It was one of the most heart-rending animal tragedy episodes ever shown on TV: hundreds of walruses shown plunging over a cliff to their deaths out of “desperation” caused by climate change.
Or so the story originally went when Sir David Attenborough first told it last year on his Netflix documentary Our Planet, causing much upset to impressionable viewers.
One problem: the story was absolute rubbish. It wasn’t diminishing sea ice reduced by “climate change” that caused those walruses to die. In reality, they were chased to their deaths by marauding polar bears — whose presence in the area the TV show’s producers initially denied.
Now, Attenborough has admitted to the cock-up — tacitly if not explicitly. On his new BBC documentary series Seven Worlds, One Planet, he uses the same footage but with a completely different explanation. Now, polar bears not “climate change” are blamed for walruses’ fate.
This is a vindication for the various internet sleuths who smelled a rat in Attenborough’s original story and called him out on his #FakeNews.
The sleuthing on this scandal was done by polar bear expert Susan Crockford (who spotted the polar bear connection); by Andrew Montford (who confirmed the geographical location and introduced the possibility that the Netflix crew may have contributed to the disaster); by ecologist Jim Steele, who has noted that walrus ‘haul-outs’ (ie retreats from the sea) are common and have nothing to do with ‘climate change’; and by the indefatigable Paul Homewood, who has pulled all the strands together in a series of damning posts here, here and here.

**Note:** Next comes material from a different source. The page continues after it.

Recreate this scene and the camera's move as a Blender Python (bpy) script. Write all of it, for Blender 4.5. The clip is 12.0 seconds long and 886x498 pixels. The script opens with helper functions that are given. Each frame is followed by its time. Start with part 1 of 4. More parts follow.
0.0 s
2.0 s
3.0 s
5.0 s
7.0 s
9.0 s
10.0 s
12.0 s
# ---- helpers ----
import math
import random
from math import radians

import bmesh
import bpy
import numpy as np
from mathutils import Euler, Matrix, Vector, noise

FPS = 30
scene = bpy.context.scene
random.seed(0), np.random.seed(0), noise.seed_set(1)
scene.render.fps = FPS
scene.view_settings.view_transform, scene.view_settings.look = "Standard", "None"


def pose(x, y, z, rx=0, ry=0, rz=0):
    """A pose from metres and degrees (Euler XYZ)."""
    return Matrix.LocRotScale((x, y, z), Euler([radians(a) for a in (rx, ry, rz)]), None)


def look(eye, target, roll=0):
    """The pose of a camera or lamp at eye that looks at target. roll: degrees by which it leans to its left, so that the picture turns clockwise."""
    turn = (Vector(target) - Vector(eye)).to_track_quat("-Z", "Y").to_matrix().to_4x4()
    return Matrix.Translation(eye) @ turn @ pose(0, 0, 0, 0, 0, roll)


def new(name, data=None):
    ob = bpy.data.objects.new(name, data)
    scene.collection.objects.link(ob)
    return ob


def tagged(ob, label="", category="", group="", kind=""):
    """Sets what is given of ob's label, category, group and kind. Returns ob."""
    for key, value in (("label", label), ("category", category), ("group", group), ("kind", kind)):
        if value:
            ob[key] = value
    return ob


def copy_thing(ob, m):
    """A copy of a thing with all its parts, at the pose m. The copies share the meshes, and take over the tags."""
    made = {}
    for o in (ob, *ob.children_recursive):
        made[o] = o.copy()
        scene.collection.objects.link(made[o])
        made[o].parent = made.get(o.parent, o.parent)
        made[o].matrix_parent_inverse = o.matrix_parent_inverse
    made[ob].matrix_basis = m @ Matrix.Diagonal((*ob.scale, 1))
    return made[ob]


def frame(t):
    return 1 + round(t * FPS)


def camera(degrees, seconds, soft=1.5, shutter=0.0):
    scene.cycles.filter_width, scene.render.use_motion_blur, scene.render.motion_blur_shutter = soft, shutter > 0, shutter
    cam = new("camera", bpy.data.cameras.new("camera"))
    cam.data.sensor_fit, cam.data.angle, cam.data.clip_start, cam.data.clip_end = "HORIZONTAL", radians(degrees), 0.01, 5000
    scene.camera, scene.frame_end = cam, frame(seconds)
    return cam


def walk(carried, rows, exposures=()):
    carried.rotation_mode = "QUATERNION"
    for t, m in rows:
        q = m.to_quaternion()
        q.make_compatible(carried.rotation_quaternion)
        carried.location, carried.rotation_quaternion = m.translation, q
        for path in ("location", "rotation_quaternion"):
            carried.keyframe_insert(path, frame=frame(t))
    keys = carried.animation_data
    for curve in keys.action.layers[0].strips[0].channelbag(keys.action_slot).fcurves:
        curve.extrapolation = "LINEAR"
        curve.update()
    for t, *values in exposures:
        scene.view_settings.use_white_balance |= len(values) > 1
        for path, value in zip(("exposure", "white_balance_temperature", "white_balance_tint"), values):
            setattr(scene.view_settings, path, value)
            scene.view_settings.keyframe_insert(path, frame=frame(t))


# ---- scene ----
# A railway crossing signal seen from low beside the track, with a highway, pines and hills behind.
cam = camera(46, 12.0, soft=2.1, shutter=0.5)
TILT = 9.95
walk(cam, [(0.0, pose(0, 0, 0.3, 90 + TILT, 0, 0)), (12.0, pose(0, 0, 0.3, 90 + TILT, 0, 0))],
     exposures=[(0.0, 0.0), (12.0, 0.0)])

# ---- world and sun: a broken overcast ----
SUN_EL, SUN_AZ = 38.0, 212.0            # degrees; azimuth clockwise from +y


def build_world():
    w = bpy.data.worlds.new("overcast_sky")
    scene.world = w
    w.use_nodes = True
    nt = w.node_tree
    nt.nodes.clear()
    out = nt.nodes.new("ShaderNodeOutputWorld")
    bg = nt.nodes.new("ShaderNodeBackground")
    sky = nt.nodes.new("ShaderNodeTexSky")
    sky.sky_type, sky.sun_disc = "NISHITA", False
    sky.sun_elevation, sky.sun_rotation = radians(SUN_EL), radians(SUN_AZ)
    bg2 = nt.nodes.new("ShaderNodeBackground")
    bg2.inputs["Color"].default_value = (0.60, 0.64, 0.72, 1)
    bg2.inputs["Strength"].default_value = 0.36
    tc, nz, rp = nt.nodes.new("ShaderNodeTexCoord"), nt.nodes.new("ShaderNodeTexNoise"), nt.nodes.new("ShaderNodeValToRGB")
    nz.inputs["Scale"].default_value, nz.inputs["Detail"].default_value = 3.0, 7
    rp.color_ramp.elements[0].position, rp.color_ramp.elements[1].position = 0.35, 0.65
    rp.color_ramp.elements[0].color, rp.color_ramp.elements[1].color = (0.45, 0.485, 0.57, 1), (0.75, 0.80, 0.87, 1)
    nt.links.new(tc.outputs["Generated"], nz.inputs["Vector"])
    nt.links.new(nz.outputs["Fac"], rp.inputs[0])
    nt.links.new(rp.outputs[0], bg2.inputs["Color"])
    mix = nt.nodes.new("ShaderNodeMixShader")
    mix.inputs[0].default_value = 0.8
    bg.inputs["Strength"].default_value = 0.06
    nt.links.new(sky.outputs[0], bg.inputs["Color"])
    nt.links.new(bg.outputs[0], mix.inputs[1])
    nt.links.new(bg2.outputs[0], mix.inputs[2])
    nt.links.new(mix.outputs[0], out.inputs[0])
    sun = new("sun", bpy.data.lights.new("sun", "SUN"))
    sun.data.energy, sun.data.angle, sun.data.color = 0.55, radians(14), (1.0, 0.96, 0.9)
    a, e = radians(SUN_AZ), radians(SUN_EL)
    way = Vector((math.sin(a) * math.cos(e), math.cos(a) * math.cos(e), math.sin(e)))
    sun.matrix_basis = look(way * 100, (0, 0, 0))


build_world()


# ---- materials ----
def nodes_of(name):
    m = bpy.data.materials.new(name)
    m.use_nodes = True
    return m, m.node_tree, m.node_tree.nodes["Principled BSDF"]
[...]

It’s also a victory of sorts for the Global Warming Policy Forum, which earlier this year called for an apology and a correction from Attenborough.
The GWPF’s Benny Peiser, who believes the cock-up was deliberate, said:
“We can only be pleased that Sir David has stepped back from the deceptive claims he made in his Netflix show. He and the producers should apologise for the trick they pulled and withdraw the Netflix film that has badly misled and unnecessarily traumatised millions of people and news media around the world”.

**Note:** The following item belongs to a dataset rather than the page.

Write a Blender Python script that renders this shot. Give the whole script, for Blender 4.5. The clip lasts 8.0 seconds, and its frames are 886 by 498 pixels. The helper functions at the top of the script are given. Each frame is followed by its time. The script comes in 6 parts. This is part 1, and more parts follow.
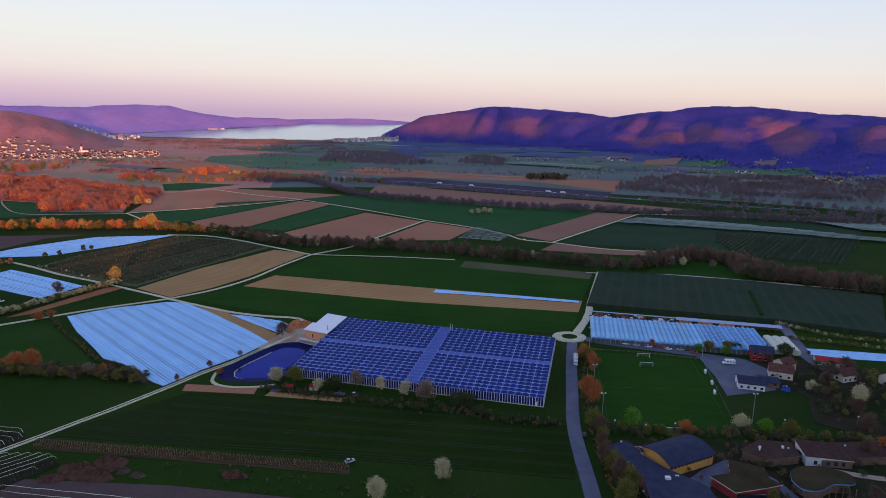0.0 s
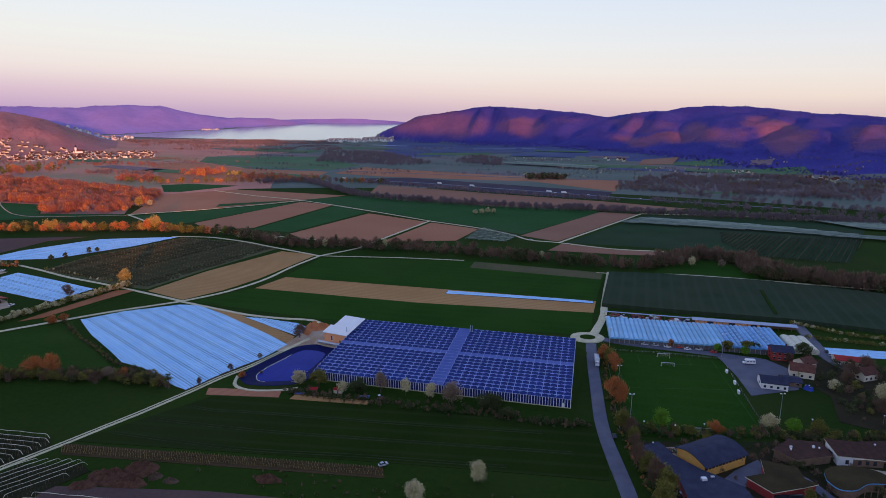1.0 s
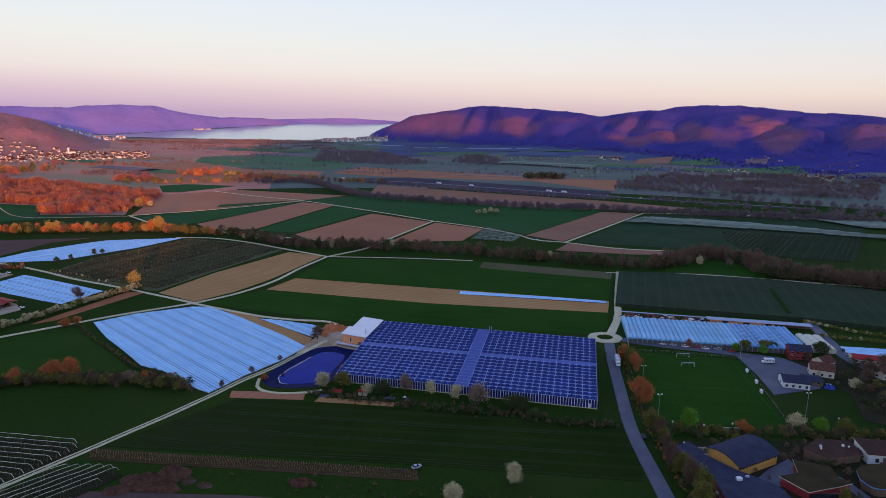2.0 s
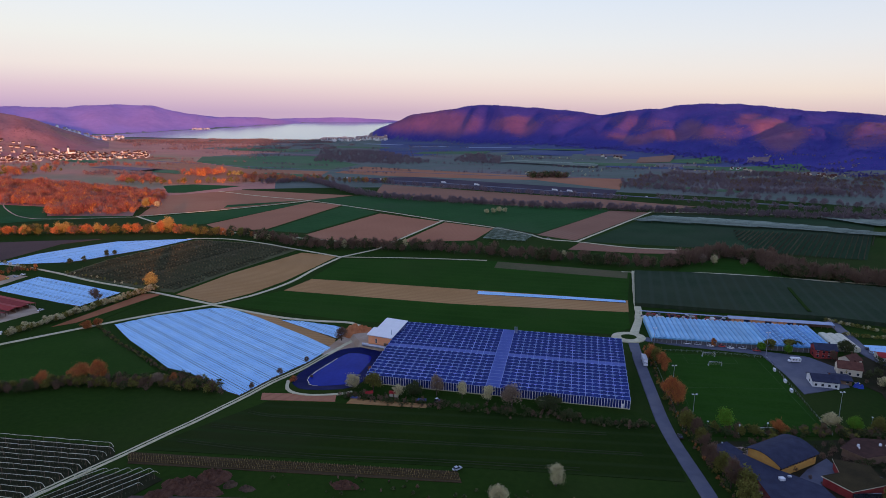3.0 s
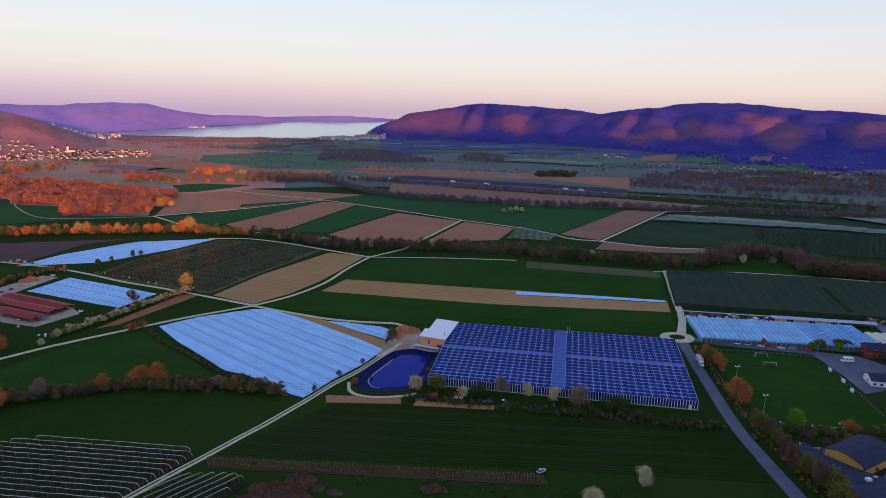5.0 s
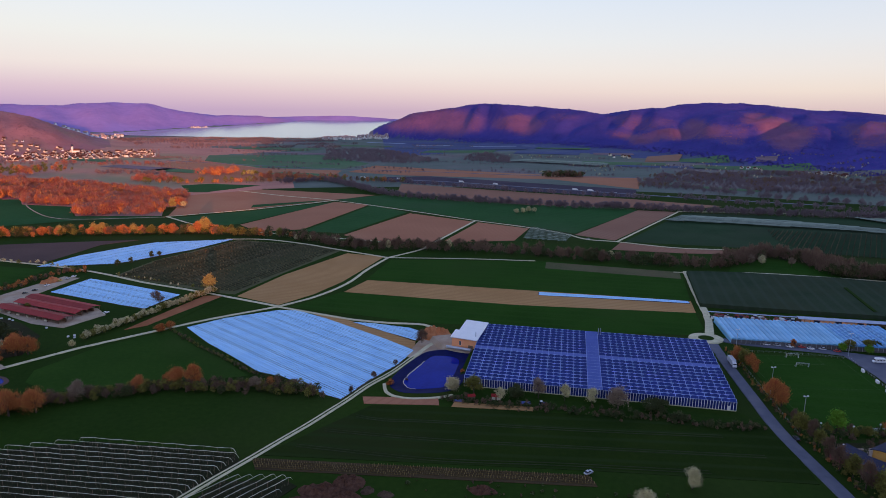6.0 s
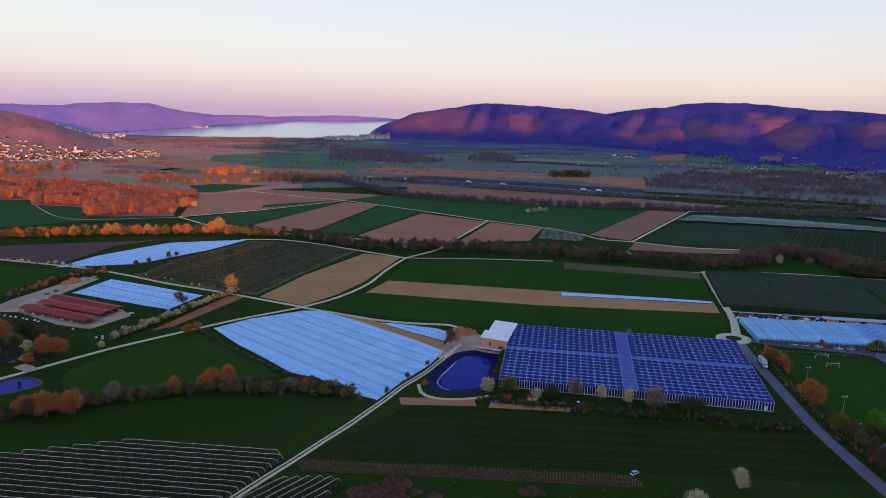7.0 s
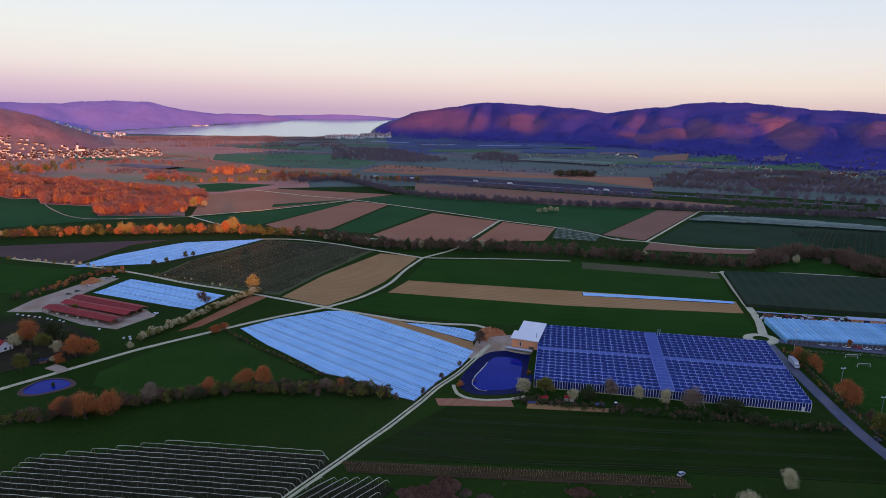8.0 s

But a) of course this won’t happen.
And b) the damage has already been done. Those few aware of the cock-up will continue to be vastly outnumbered by the ones who will continue to believe, to their dying day, that climate change is massacring walruses — and that as a consequence all the crazy anti-market, anti-freedom, anti-science policies being proposed by Greta Thunberg and Extinction Rebellion and Boris Johnson are entirely justified.

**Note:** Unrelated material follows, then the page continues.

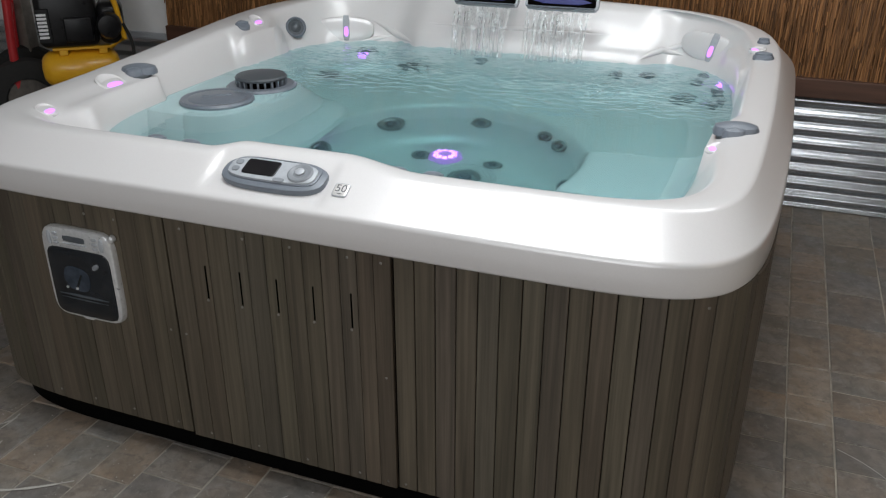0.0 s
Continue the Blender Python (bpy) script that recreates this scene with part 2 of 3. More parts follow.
FILM = material("bubble_film", (0.8, 0.9, 0.9), rough=0.05, rough_var=0.0, big=0.0)
FILM.node_tree.nodes["Principled BSDF"].inputs["Alpha"].default_value = 0.16
WATER = water_material()
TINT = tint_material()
FALL = fall_material()


# ---------------------------------------------------------------- mesh helpers
def link_mesh(name, bm, mat, parent=None, label="", smooth=True, mats=None):
    me = bpy.data.meshes.new(name)
    bm.normal_update()
    bm.to_mesh(me)
    bm.free()
    for m in (mats or [mat]):
        me.materials.append(m)
    if smooth:
        me.polygons.foreach_set("use_smooth", [True] * len(me.polygons))
        me.set_sharp_from_angle(angle=radians(35))
    ob = new(name, me)
    if parent is not None:
        ob.parent = parent
    if label:
        ob["label"] = label
    return ob


def part(name, bm, mat, parent, label="", smooth=True):
    return link_mesh(name, bm, mat, parent, label, smooth)


def thing(name, label, category, group="", kind=""):
    return tagged(new(name), label, category, group, kind)


def box(x0, x1, y0, y1, z0, z1, bevel=0.0, seg=2, m=None):
    bm = bmesh.new()
    bmesh.ops.create_cube(bm, size=1.0)
    for v in bm.verts:
        v.co = Vector(((x0 + x1) / 2 + v.co.x * (x1 - x0), (y0 + y1) / 2 + v.co.y * (y1 - y0), (z0 + z1) / 2 + v.co.z * (z1 - z0)))
    if bevel:
        bmesh.ops.bevel(bm, geom=bm.edges[:], offset=bevel, segments=seg, profile=0.5, affect="EDGES")
    if m is not None:
        bm.transform(m)
    return bm


def spin(profile, m=None, n=32, bm=None):
    """A turned body: profile of (radius, height), turned about z."""
    bm = bm or bmesh.new()
    rings = []
    for r, z in profile:
        if r < 1e-6:
            rings.append([bm.verts.new((m @ Vector((0, 0, z))) if m else (0, 0, z))])
        else:
            ring_ = []
            for i in range(n):
                a = 2 * math.pi * i / n
                p = Vector((r * math.cos(a), r * math.sin(a), z))
                ring_.append(bm.verts.new(m @ p if m else p))
            rings.append(ring_)
    for a, b in zip(rings, rings[1:]):
        for i in range(n):
            j = (i + 1) % n
            if len(a) == 1 and len(b) > 1:
                bm.faces.new((a[0], b[i], b[j]))
            elif len(b) == 1 and len(a) > 1:
                bm.faces.new((a[i], a[j], b[0]))
            elif len(a) > 1:
                bm.faces.new((a[i], a[j], b[j], b[i]))
    bmesh.ops.recalc_face_normals(bm, faces=bm.faces[:])
    return bm


def loft(rings, closed_ends=True, bm=None):
    """A skin through rings of equally many points."""
    bm = bm or bmesh.new()
    vr = [[bm.verts.new(p) for p in r] for r in rings]
    for a, b in zip(vr, vr[1:]):
        for i in range(len(a)):
            j = (i + 1) % len(a)
            bm.faces.new((a[i], a[j], b[j], b[i]))
    if closed_ends:
        bm.faces.new(vr[0][::-1])
        bm.faces.new(vr[-1])
    bmesh.ops.recalc_face_normals(bm, faces=bm.faces[:])
    return bm


def tube(points, r, n=10, bm=None):
    """A round bar along a line of points."""
    pts = [Vector(p) for p in points]
    rings = []
    for i, p in enumerate(pts):
        d = (pts[min(i + 1, len(pts) - 1)] - pts[max(i - 1, 0)]).normalized()
        side = d.cross(Vector((0, 0, 1)) if abs(d.z) < 0.9 else Vector((1, 0, 0))).normalized()
        up = side.cross(d)
        rr = r[i] if isinstance(r, (list, tuple)) else r
        rings.append([p + rr * (math.cos(2 * math.pi * k / n) * side + math.sin(2 * math.pi * k / n) * up) for k in range(n)])
    return loft(rings, True, bm)


def oval(hx, hy, n=2.0, count=48):
    """Points of a superellipse about the origin."""
    out = []
    for i in range(count):
        a = 2 * math.pi * i / count
        c, s = math.cos(a), math.sin(a)
        r = (abs(c / hx) ** n + abs(s / hy) ** n) ** (-1 / n)
        out.append((r * c, r * s))
    return out


def plate(hx, hy, depth, edge, n=4.0, m=None, count=56, dome=0.0):
    """A plate of superellipse outline with a rounded upper edge, from z=0 up to depth."""
    rings = []
    for d, z in ((0, 0), (0, depth - edge), (edge * 0.3, depth - edge * 0.3), (edge, depth)):
        rings.append([Vector((x, y, z)) for x, y in oval(hx - d, hy - d, n, count)])
    for k in (0.75, 0.4, 0.1):
        rings.append([Vector((x * k, y * k, depth + dome * (1 - k * k))) for x, y in oval(hx - edge, hy - edge, n, count)])
    if m is not None:
        rings = [[m @ p for p in r] for r in rings]
    return loft(rings)


def bump01(v, lo, hi, soft):
    """1 between lo and hi, falling smoothly to 0 over soft on either side."""
    def s(t):
        t = min(1.0, max(0.0, t))
        return t * t * (3 - 2 * t)
    return s((v - lo) / soft + 1) * s((hi - v) / soft + 1)


def facing(at, toward, roll=0.0):
    """A pose at a place whose z axis points the given way and whose y axis is as upright as can be."""
    z = Vector(toward).normalized()
    x = Vector((0, 0, 1)).cross(z)
    x = x.normalized() if x.length > 1e-4 else Vector((1, 0, 0))
    y = z.cross(x)
    r = Matrix((x, y, z)).transposed().to_4x4()
    return Matrix.Translation(at) @ r @ pose(0, 0, 0, 0, 0, roll)


# ---------------------------------------------------------------- the room
ROOM_L, ROOM_R, ROOM_F, ROOM_B, ROOM_H = -4.6, 3.6, -4.6, 2.72, 2.7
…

Unfortunately, most of the mainstream media, and most especially the BBC, is totally in thrall to the climate change alarmists. Magic Great Grandpa — Sir David Attenborough — gets a free pass to spout whatever evidence-free enviro-loon drivel he likes, confident that almost no one is going to pick up on it anywhere in the MSM because the MSM’s science and environment coverage is handled by doctrinaire eco-nutjobs who transcribe their articles straight from Greenpeace press releases.
Still, I’m glad at least some neutral observers are starting to notice. My fellow Spectator TV critic James Walton, for example, who is about as far from being a climate sceptic as you are likely to find, has this to say about the new Attenborough documentary:
Older readers may remember a time when landmark BBC wildlife documentary series were joyous celebrations of the miraculous fecundity of the planet we’re lucky enough to find ourselves living on. Well, not any longer. In our more censorious age, they’ve become another chance to essentially tell us all off.
So it was that Seven Worlds, One Planet (BBC1, Sunday) began with Sir David Attenborough presenting the usual highlights package of the wonders to come, with each episode focusing on a different continent. But then he put on his special serious voice to add the dark warning that ‘This may be the most critical moment for life on Earth since the continents formed.’ (Quite a long time, I think you’ll agree.)
Still, as introductions go, this one can’t be accused of being deceptive — because pretty much every scene from then on was interspersed with similar prophecies of the apocalypse to come.
Yep. We’re getting there. Slowly.
Breitbart London contacted Sir David Attenborough’s representative to ask for a response to Benny Peiser’s claim that his Netflix documentary was deliberately misleading, and was told he is “abroad filming” and currently “uncontactable”.
Breitbart London also contacted Netflix, but they had not responded as of the time of publication.